Barefoot and toe shoes aren’t for everyone. Most of us have spent a lifetime in shoes (heavy, thick, rigid and padded and/or heels) and need a long time of slowly progressive adaptive changes to strengthen both our feet and the brain body connection. I really believe in being barefoot or close to it as often as possible but we can’t jump off a speeding train and expect not to get hurt.
**Quick thought: if someone gets hurt from being barefoot or barefoot-ish, is it the shoe companies’ fault their body gets hurt from being barefoot– the way humans are designed to be…? Sounds to me the body getting hurt is the problem, not the shoe (or lack of shoe) underneath it.
The bottom line is this:
Barefoot is a natural state for humans in general but most of us have made it abnormal by spending our lives in shoes. Transitioning to a barefoot or minimalist lifestyle is unique to each person and should be approached as such.
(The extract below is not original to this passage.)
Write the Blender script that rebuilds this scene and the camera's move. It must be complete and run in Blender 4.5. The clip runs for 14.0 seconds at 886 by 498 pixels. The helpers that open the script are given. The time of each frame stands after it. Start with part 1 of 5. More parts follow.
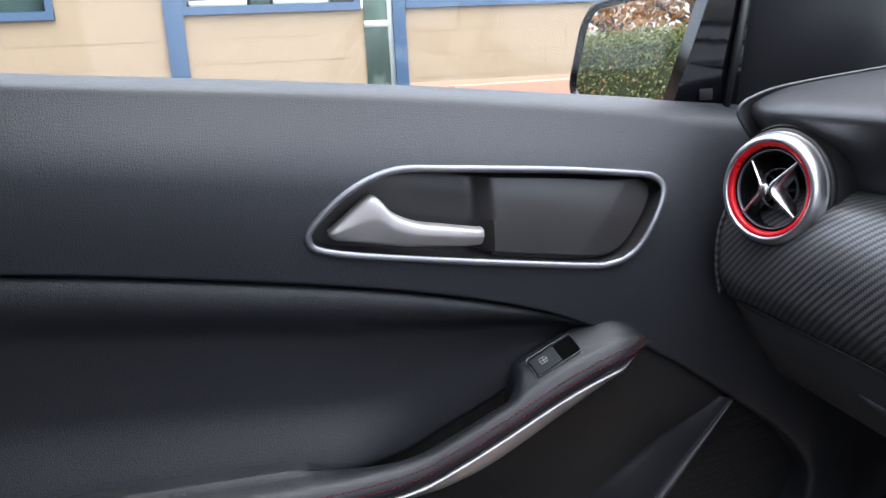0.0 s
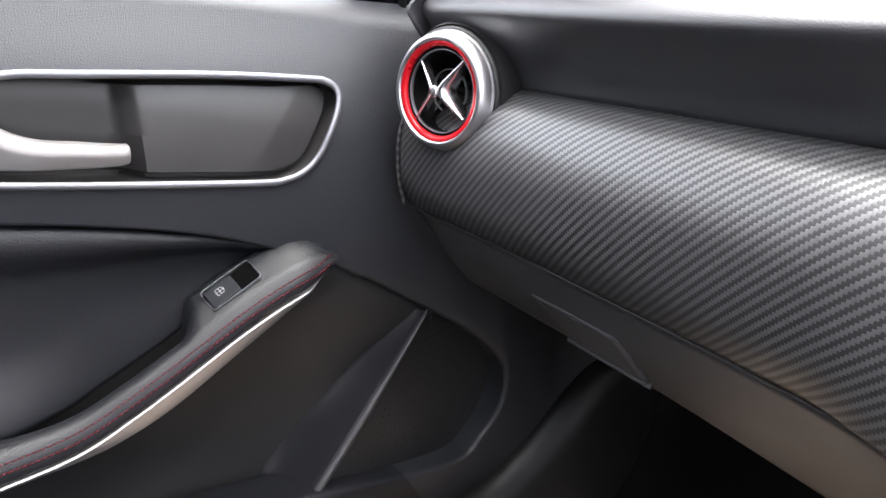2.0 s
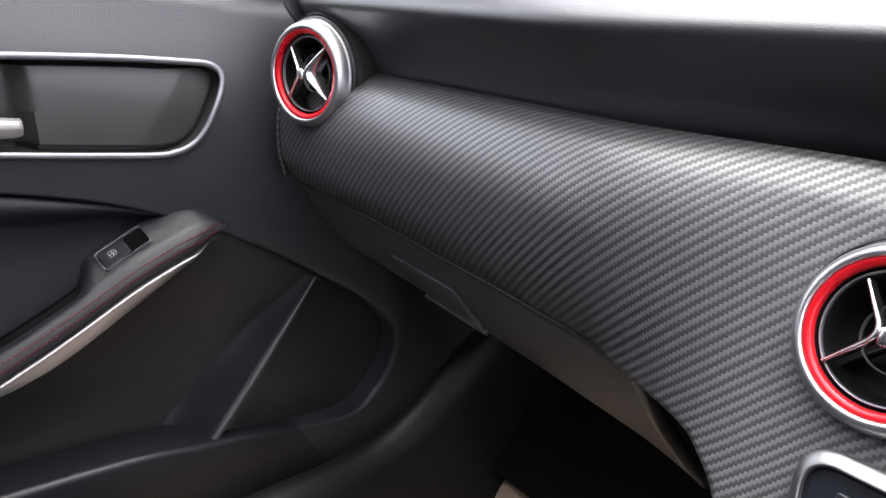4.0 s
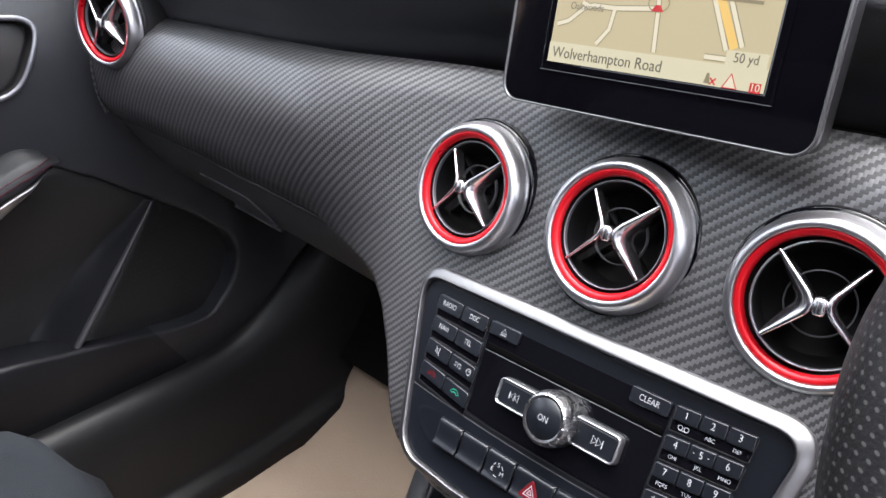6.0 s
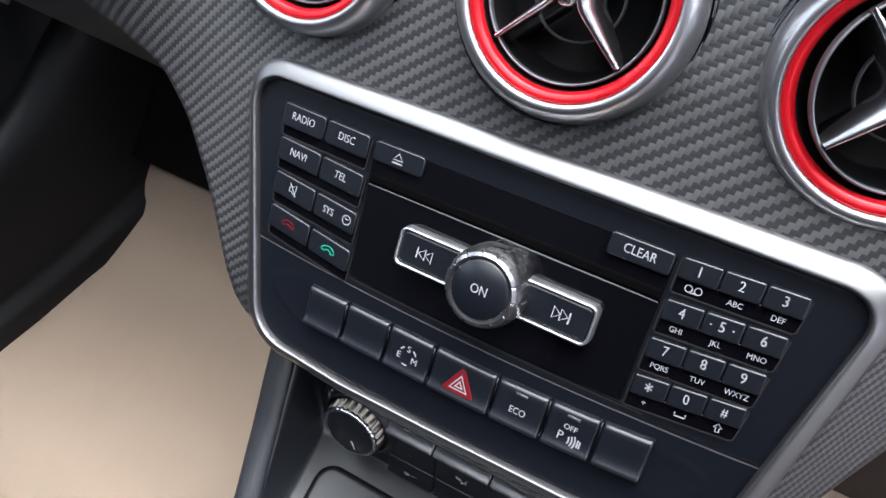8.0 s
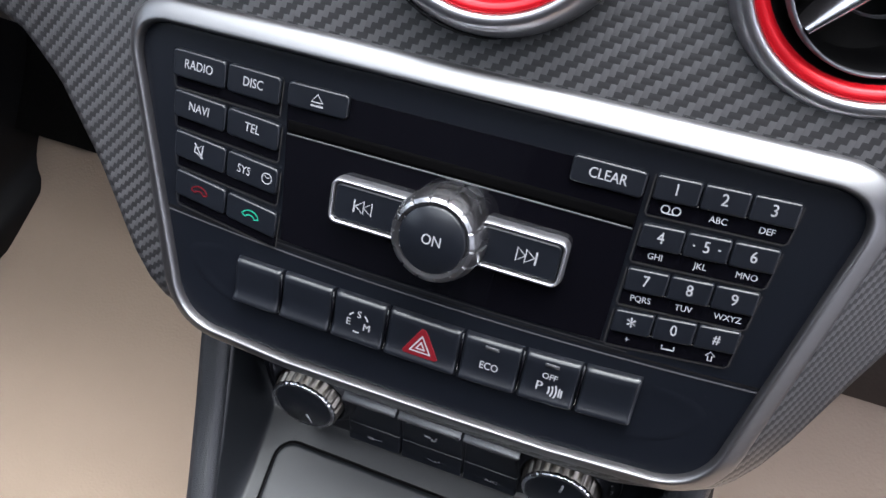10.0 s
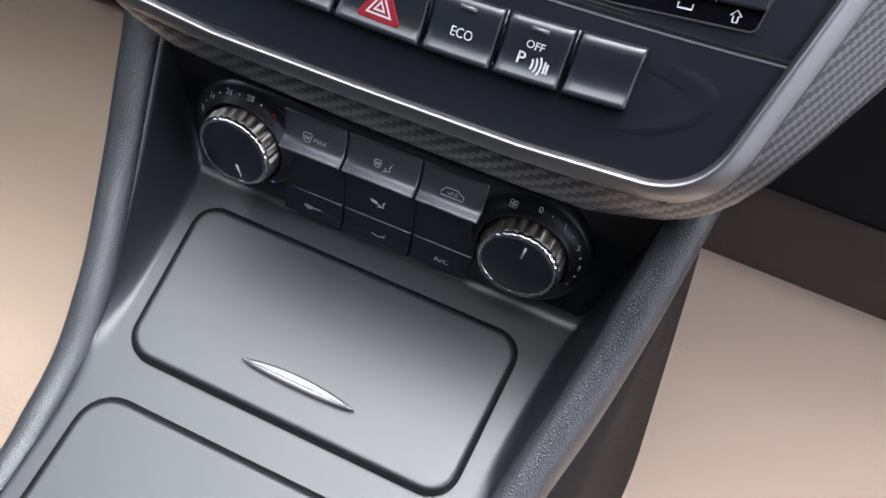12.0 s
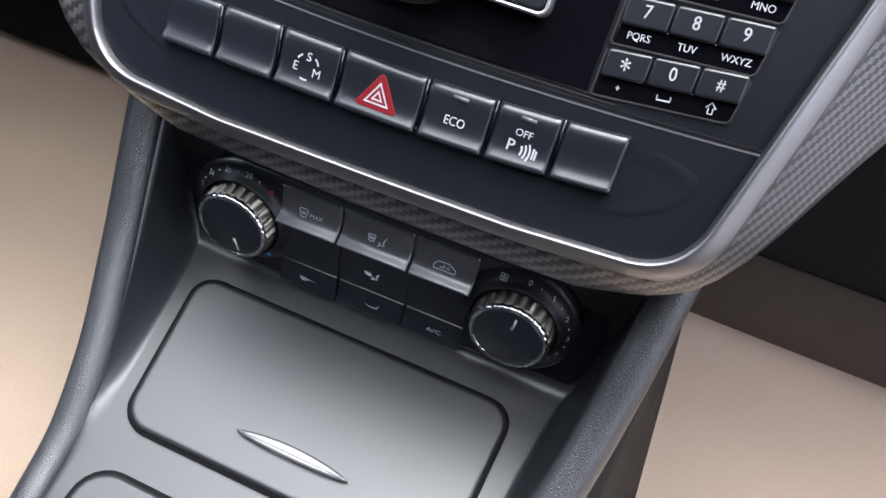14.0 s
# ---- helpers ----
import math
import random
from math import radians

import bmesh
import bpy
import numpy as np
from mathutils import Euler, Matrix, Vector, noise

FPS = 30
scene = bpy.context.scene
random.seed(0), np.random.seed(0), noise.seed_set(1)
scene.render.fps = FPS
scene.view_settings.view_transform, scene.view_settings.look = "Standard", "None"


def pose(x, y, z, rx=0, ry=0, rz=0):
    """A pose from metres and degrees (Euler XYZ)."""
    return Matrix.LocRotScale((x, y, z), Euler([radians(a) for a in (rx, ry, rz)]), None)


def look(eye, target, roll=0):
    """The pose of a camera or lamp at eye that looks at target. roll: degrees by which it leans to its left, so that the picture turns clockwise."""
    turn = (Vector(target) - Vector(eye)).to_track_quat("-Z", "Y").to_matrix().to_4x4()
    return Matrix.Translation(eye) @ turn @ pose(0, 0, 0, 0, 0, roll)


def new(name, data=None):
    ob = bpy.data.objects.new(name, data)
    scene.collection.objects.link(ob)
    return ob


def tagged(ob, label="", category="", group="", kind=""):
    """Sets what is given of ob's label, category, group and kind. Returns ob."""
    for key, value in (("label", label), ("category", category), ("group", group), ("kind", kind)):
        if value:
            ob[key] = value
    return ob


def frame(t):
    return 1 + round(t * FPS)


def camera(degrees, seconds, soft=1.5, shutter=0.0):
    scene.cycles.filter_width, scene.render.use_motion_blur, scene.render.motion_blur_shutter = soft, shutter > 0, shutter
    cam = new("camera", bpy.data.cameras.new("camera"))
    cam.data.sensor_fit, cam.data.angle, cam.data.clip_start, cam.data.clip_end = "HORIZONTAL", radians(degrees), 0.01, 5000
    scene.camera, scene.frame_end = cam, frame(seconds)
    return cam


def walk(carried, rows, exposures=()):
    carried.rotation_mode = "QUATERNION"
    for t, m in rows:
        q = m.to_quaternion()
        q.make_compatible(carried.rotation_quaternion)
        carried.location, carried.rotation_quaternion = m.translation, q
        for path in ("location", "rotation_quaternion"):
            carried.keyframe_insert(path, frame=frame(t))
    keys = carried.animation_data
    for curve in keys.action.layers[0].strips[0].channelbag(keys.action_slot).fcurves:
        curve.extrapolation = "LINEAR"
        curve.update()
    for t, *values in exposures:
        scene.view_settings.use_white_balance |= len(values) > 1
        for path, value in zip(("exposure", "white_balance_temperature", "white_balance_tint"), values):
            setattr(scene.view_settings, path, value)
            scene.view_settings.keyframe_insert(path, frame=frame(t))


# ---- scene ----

Things like Five Fingers are a tool to help that journey but are not the answer. Settling a class action law suit doesn’t mean the shoes are bad or the barefoot movement is harmful. It means that when we listen to other people over our own common sense we are likely to get in trouble. Health is your decision so don’t take it lightly. If you decide to make barefoot or minimalist shoes part of your life, do it smartly so you can reap all the “purported health benefits!” 😊
Thanks for reading, have a great day!